Exercise objective:
Begin at the line that contains "More parts follow.", stop after the line that contains "return -1.11", and reproduce only that span, unaltered.

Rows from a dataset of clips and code
■ ■ ■ ■ ■
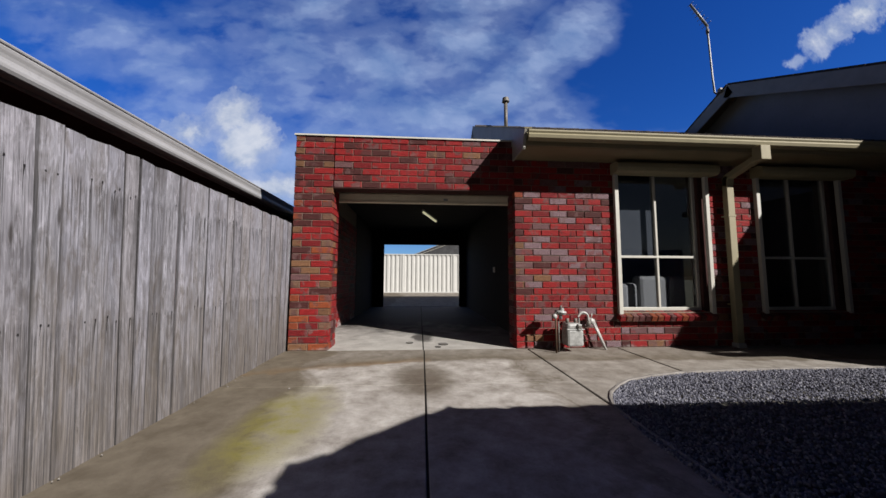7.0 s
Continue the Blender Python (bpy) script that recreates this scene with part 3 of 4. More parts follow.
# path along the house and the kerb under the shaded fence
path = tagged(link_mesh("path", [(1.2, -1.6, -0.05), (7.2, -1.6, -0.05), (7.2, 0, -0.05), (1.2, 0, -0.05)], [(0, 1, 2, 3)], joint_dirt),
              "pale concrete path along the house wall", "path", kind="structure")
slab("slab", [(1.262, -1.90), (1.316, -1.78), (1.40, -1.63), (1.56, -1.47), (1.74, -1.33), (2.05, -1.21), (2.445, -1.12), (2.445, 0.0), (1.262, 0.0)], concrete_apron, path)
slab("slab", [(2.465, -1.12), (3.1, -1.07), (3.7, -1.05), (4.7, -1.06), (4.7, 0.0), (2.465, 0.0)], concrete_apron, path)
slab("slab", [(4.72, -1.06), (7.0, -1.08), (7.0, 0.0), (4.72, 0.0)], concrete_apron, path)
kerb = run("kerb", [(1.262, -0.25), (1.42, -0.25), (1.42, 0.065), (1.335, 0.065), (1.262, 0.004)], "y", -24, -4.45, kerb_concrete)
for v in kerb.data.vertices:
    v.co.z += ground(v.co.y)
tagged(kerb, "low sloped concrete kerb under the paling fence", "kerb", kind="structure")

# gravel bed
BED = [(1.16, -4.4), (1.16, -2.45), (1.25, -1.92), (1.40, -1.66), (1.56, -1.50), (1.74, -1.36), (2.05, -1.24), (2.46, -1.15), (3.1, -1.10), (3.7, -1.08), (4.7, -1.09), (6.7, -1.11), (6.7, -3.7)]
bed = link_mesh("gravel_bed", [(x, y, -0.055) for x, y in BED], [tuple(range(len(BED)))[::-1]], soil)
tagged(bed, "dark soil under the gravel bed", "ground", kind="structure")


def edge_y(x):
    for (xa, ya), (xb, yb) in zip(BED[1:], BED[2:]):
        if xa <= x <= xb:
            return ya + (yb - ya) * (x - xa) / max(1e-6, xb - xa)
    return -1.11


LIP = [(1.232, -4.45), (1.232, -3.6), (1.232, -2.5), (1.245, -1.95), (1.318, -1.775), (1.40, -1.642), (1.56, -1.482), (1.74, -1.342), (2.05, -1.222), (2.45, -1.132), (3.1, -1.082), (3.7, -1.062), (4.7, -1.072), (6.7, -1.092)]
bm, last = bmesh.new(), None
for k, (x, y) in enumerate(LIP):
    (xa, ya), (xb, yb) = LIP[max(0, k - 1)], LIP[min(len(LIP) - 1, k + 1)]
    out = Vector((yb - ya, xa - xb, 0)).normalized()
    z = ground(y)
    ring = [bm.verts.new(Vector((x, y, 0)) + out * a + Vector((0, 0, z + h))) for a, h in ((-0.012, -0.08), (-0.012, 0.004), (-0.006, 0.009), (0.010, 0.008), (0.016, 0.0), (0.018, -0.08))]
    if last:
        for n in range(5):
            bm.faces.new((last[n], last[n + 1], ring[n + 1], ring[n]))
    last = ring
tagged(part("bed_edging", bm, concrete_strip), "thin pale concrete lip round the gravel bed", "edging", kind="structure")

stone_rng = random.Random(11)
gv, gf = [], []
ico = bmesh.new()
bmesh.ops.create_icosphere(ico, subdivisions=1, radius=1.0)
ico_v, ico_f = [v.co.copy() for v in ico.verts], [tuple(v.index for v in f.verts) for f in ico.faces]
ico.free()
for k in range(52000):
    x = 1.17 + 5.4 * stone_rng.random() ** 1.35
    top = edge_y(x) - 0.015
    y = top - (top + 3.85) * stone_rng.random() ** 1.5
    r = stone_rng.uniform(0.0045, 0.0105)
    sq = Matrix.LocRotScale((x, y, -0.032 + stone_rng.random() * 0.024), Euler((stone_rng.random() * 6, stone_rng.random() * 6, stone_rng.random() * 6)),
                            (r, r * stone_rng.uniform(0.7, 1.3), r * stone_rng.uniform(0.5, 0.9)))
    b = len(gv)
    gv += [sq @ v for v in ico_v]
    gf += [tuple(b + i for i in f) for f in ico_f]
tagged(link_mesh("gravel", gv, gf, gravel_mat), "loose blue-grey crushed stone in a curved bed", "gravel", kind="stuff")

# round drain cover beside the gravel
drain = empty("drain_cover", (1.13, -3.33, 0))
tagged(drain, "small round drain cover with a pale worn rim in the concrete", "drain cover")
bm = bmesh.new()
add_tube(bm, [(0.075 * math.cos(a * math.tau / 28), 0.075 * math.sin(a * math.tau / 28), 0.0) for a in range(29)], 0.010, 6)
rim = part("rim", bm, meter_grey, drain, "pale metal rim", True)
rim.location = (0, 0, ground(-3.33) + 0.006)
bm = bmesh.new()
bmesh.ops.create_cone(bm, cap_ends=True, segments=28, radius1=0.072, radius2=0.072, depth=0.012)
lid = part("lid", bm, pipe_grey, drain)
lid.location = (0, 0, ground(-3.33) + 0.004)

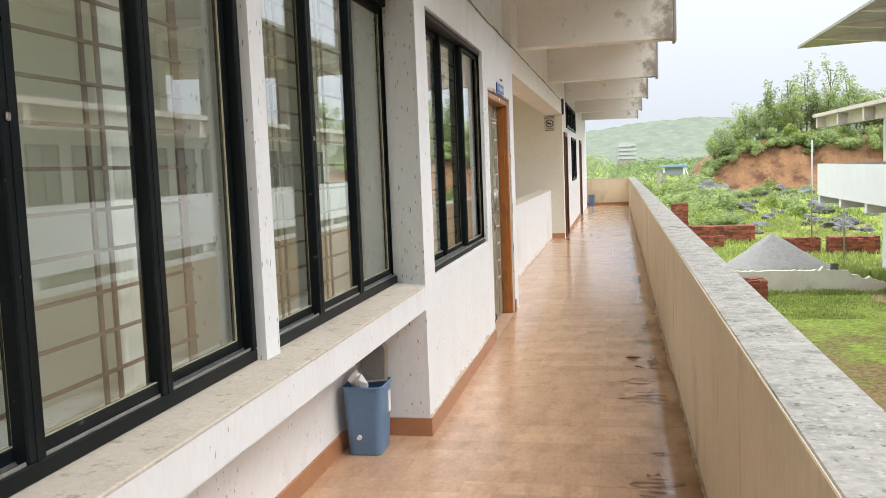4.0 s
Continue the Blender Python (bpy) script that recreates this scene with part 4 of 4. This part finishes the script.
■ ■ ■ ■ ■
Solution to this problem:
Continue the Blender Python (bpy) script that recreates this scene with part 3 of 4. More parts follow.
# path along the house and the kerb under the shaded fence
path = tagged(link_mesh("path", [(1.2, -1.6, -0.05), (7.2, -1.6, -0.05), (7.2, 0, -0.05), (1.2, 0, -0.05)], [(0, 1, 2, 3)], joint_dirt),
              "pale concrete path along the house wall", "path", kind="structure")
slab("slab", [(1.262, -1.90), (1.316, -1.78), (1.40, -1.63), (1.56, -1.47), (1.74, -1.33), (2.05, -1.21), (2.445, -1.12), (2.445, 0.0), (1.262, 0.0)], concrete_apron, path)
slab("slab", [(2.465, -1.12), (3.1, -1.07), (3.7, -1.05), (4.7, -1.06), (4.7, 0.0), (2.465, 0.0)], concrete_apron, path)
slab("slab", [(4.72, -1.06), (7.0, -1.08), (7.0, 0.0), (4.72, 0.0)], concrete_apron, path)
kerb = run("kerb", [(1.262, -0.25), (1.42, -0.25), (1.42, 0.065), (1.335, 0.065), (1.262, 0.004)], "y", -24, -4.45, kerb_concrete)
for v in kerb.data.vertices:
    v.co.z += ground(v.co.y)
tagged(kerb, "low sloped concrete kerb under the paling fence", "kerb", kind="structure")

# gravel bed
BED = [(1.16, -4.4), (1.16, -2.45), (1.25, -1.92), (1.40, -1.66), (1.56, -1.50), (1.74, -1.36), (2.05, -1.24), (2.46, -1.15), (3.1, -1.10), (3.7, -1.08), (4.7, -1.09), (6.7, -1.11), (6.7, -3.7)]
bed = link_mesh("gravel_bed", [(x, y, -0.055) for x, y in BED], [tuple(range(len(BED)))[::-1]], soil)
tagged(bed, "dark soil under the gravel bed", "ground", kind="structure")


def edge_y(x):
    for (xa, ya), (xb, yb) in zip(BED[1:], BED[2:]):
        if xa <= x <= xb:
            return ya + (yb - ya) * (x - xa) / max(1e-6, xb - xa)
    return -1.11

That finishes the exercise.